■ What needs to be done ■
Begin with the first line of the listing and quote every line through the one containing "0.450), (0.44, 0.440)]"; give only those lines.

■ Information provided ■
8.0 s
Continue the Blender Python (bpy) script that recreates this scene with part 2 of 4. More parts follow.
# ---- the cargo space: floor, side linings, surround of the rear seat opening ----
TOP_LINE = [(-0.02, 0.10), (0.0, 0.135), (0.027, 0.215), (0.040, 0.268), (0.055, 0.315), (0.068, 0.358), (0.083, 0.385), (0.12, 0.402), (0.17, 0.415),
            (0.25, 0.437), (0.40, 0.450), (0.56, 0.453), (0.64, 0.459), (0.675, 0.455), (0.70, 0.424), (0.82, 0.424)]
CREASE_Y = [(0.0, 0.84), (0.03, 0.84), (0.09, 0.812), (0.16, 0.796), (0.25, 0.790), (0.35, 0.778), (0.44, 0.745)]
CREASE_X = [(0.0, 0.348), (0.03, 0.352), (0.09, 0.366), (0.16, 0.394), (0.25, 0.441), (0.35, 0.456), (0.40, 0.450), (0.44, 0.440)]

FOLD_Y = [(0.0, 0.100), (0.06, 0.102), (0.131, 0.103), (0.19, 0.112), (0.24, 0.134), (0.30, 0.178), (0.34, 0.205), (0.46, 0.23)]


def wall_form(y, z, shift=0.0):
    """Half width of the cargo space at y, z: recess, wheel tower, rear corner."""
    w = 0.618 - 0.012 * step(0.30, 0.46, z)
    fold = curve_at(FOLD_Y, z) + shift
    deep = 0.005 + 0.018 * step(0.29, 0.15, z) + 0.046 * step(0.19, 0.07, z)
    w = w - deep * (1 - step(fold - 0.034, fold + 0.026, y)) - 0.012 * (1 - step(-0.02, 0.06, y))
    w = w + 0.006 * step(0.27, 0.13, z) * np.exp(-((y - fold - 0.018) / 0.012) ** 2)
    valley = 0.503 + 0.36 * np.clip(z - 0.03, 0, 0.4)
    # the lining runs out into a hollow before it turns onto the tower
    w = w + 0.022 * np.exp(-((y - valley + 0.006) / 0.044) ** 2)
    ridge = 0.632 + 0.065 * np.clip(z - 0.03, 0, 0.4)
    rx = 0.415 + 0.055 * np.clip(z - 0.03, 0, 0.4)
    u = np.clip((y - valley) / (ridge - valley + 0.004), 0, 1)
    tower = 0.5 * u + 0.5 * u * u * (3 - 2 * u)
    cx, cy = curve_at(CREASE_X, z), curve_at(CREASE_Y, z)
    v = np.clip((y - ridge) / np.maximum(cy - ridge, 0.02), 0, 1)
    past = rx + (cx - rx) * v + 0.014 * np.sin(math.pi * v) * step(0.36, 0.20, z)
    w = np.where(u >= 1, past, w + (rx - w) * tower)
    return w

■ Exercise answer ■
8.0 s
Continue the Blender Python (bpy) script that recreates this scene with part 2 of 4. More parts follow.
# ---- the cargo space: floor, side linings, surround of the rear seat opening ----
TOP_LINE = [(-0.02, 0.10), (0.0, 0.135), (0.027, 0.215), (0.040, 0.268), (0.055, 0.315), (0.068, 0.358), (0.083, 0.385), (0.12, 0.402), (0.17, 0.415),
            (0.25, 0.437), (0.40, 0.450), (0.56, 0.453), (0.64, 0.459), (0.675, 0.455), (0.70, 0.424), (0.82, 0.424)]
CREASE_Y = [(0.0, 0.84), (0.03, 0.84), (0.09, 0.812), (0.16, 0.796), (0.25, 0.790), (0.35, 0.778), (0.44, 0.745)]
CREASE_X = [(0.0, 0.348), (0.03, 0.352), (0.09, 0.366), (0.16, 0.394), (0.25, 0.441), (0.35, 0.456), (0.40, 0.450), (0.44, 0.440)]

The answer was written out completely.